Brief:
Determine how many lines in the entries below include "part". The reply should be that number and nothing else.

** start of Data extract **

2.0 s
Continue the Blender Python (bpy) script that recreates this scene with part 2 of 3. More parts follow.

** end of Data extract **
** start of Data extract **

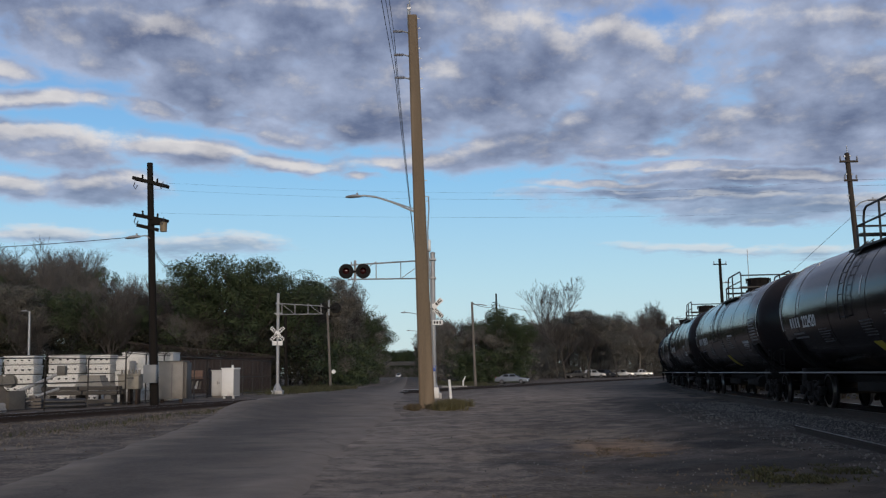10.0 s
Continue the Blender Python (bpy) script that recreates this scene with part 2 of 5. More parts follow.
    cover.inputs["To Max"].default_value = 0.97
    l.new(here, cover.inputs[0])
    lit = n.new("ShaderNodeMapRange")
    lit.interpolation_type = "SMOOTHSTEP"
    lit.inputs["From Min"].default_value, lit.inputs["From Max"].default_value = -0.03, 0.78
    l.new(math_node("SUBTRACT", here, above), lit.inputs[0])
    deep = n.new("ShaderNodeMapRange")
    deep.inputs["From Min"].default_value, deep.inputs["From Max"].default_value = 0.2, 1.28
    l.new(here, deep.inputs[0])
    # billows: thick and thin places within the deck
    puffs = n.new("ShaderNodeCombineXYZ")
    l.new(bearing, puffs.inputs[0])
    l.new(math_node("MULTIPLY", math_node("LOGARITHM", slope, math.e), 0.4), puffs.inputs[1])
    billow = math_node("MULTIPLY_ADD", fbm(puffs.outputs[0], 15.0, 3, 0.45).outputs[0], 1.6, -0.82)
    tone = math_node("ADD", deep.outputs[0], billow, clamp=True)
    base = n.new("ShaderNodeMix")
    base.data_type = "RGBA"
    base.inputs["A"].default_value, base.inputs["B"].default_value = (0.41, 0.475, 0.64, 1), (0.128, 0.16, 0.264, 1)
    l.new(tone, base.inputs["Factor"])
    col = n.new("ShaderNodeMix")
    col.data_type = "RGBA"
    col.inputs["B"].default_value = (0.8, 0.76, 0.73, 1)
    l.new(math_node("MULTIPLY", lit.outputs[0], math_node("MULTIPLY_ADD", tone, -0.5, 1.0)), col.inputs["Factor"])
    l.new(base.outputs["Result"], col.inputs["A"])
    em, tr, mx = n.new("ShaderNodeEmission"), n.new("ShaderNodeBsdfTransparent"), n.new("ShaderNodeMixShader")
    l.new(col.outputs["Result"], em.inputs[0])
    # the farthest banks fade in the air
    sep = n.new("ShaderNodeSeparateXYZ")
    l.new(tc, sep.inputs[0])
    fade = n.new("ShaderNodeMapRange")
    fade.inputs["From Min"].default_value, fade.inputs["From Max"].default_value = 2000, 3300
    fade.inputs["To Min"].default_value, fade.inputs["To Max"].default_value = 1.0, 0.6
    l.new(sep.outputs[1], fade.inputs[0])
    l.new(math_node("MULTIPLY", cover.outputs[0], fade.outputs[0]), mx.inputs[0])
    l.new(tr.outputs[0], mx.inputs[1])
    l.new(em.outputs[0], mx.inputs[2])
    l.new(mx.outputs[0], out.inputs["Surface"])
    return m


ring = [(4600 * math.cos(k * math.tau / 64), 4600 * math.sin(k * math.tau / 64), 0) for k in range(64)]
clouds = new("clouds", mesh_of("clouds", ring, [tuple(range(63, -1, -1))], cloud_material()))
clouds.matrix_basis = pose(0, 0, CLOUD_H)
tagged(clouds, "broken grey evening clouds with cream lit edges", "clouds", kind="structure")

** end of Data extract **

Written reply:
2